4. Practice, Practice, Practice
This would apply to studying for any type of exam. Look up old exam papers and try and complete them in the allotted time. Get used to the types of questions, the marks allocated to each section. Try and do at least three or four practice papers after each topic / module. Most of the professional bodies/associations would offer exam preparation sessions before the exams so do try and attend these. They could have some valuable hints on how to handle case studies or give some subtle hints as to what could appear on the exam papers.
5. Look after yourself
You can always study better and take in information more when you’re well rested and well-nourished. The temptation is there to pull all night study sessions or work into the small hours on completing projects but sleeping well is key to being revitalised. Make sure you’re eating well too. A nourished body leads to a nourished mind. Remember also to take time out for exercise or spending time with family.
6. Find / Buy a watch
With the advent of smart phones, people are foregoing wearing a watch but you can’t bring phones into the examination halls and often clocks in the halls are either non-existent or not working properly. So buy a watch well in advance of your exams and have everything ready to go.

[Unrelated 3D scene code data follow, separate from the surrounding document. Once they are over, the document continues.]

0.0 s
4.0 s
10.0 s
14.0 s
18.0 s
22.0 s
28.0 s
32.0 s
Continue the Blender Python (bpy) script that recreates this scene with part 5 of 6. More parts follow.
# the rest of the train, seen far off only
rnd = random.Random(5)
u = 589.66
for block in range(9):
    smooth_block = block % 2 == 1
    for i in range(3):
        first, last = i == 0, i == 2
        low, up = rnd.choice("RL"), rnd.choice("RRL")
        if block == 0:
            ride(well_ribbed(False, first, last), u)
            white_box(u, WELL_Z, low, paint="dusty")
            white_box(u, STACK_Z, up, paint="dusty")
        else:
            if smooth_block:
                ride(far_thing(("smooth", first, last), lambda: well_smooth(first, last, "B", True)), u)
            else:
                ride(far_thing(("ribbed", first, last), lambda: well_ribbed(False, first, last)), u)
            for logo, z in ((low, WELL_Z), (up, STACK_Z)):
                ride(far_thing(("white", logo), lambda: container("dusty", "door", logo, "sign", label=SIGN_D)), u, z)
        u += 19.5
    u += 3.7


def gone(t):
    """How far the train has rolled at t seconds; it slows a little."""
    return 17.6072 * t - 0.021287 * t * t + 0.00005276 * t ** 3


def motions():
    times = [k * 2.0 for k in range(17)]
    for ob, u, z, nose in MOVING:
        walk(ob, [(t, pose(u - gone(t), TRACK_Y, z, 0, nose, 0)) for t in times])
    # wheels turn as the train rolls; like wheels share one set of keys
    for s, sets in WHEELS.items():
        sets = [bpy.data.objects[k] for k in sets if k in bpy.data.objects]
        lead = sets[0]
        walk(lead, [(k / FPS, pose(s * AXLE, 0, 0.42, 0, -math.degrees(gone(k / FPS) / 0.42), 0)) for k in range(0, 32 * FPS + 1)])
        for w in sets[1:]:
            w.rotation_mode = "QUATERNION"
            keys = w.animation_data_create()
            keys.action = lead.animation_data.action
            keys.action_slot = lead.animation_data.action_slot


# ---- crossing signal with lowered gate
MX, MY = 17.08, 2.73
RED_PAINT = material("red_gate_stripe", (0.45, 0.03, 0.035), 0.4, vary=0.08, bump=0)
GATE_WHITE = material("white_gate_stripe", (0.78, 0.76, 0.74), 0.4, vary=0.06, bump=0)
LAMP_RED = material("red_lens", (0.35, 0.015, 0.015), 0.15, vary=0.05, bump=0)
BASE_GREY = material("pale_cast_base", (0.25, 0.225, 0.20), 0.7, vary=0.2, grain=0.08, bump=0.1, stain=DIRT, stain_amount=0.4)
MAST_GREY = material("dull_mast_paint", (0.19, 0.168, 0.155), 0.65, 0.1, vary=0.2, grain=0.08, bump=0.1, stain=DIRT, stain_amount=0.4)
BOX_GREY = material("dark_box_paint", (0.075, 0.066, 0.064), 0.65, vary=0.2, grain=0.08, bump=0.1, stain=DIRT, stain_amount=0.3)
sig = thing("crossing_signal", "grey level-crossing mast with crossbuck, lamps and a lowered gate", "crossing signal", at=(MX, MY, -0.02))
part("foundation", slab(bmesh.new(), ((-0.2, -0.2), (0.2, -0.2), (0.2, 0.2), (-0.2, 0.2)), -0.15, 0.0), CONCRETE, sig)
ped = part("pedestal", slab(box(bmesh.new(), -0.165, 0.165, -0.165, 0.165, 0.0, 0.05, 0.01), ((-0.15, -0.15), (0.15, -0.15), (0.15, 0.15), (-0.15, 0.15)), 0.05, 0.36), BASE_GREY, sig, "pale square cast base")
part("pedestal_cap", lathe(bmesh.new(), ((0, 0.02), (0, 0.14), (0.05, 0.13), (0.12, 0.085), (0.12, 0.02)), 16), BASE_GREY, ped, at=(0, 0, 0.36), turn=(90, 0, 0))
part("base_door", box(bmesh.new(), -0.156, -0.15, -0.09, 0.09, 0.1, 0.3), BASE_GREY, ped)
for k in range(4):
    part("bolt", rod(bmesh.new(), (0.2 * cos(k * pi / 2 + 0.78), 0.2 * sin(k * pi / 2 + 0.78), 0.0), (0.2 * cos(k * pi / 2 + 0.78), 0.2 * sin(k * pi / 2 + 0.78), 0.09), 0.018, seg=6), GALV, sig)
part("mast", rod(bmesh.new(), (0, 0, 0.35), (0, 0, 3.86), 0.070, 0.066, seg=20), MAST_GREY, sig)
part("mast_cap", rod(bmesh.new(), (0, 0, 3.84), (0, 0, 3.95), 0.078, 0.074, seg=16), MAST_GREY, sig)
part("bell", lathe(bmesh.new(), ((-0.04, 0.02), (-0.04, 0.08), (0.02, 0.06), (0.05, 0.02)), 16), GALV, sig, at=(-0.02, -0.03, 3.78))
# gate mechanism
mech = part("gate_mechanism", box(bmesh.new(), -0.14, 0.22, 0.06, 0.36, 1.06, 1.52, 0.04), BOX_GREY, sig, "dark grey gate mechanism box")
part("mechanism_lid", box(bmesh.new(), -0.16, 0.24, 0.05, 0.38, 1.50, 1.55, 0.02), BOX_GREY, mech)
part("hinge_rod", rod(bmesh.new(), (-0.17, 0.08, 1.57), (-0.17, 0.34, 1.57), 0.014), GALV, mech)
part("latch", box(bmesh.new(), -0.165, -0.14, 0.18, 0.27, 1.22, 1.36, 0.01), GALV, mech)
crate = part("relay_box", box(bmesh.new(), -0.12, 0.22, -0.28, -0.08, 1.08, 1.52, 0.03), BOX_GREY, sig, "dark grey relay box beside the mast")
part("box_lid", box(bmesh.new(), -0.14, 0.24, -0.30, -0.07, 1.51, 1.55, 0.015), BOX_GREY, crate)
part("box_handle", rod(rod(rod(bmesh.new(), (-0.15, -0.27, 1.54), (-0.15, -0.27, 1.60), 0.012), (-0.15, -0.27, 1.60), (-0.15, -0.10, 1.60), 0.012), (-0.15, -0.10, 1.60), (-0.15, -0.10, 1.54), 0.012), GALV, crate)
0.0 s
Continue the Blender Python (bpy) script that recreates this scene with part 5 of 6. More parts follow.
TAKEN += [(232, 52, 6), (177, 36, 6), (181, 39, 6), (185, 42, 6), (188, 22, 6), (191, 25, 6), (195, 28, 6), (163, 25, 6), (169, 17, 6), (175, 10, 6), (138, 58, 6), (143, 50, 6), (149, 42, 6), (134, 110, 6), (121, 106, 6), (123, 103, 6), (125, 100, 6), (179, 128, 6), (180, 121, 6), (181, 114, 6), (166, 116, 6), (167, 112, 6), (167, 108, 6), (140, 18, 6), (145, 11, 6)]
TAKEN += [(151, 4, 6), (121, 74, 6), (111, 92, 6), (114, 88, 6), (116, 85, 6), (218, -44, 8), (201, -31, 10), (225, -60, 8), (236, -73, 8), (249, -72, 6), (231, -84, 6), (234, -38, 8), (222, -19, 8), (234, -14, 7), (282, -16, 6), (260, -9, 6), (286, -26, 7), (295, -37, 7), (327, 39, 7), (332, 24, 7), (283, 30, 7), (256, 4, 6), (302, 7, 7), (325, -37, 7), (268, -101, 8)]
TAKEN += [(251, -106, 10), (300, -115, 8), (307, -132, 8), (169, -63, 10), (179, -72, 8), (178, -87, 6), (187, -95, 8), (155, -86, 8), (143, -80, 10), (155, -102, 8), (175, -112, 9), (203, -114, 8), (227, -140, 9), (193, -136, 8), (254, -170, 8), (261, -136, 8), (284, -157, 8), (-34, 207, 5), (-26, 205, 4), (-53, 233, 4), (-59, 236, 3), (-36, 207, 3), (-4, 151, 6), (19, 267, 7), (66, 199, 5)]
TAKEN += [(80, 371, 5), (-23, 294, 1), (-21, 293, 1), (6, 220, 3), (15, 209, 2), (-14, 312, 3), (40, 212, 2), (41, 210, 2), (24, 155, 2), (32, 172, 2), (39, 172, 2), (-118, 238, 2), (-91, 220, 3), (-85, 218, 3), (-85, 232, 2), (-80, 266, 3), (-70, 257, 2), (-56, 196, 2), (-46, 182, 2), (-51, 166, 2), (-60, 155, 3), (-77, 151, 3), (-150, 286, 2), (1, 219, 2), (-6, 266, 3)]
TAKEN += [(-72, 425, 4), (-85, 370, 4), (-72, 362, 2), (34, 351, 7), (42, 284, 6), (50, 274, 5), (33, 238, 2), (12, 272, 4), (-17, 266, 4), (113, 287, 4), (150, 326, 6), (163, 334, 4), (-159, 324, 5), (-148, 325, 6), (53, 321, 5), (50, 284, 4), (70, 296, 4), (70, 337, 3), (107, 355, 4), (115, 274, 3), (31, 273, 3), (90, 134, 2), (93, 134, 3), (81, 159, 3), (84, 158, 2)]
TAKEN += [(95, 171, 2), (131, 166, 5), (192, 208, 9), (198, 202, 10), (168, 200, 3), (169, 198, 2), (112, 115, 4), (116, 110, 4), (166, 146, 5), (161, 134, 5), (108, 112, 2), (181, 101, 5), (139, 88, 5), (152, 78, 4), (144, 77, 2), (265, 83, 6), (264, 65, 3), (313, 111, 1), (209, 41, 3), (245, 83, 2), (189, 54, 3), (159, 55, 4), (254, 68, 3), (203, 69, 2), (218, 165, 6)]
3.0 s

7. Cruise to the finish line.
While it can be tempting to panic in the last few days pre-exams, use the time to keep revising the work you have covered so far and don’t try and take in information on new topics at this point. Some organisations allow their employees to take study leave for professional exams (either specified study leave or annual leave) particularly if your qualification is going to benefit them. So use this time to calmly and methodically cover the work you’ve already studied. At this stage, most of the hard work is done.
We wish you the very best of luck in your professional exams!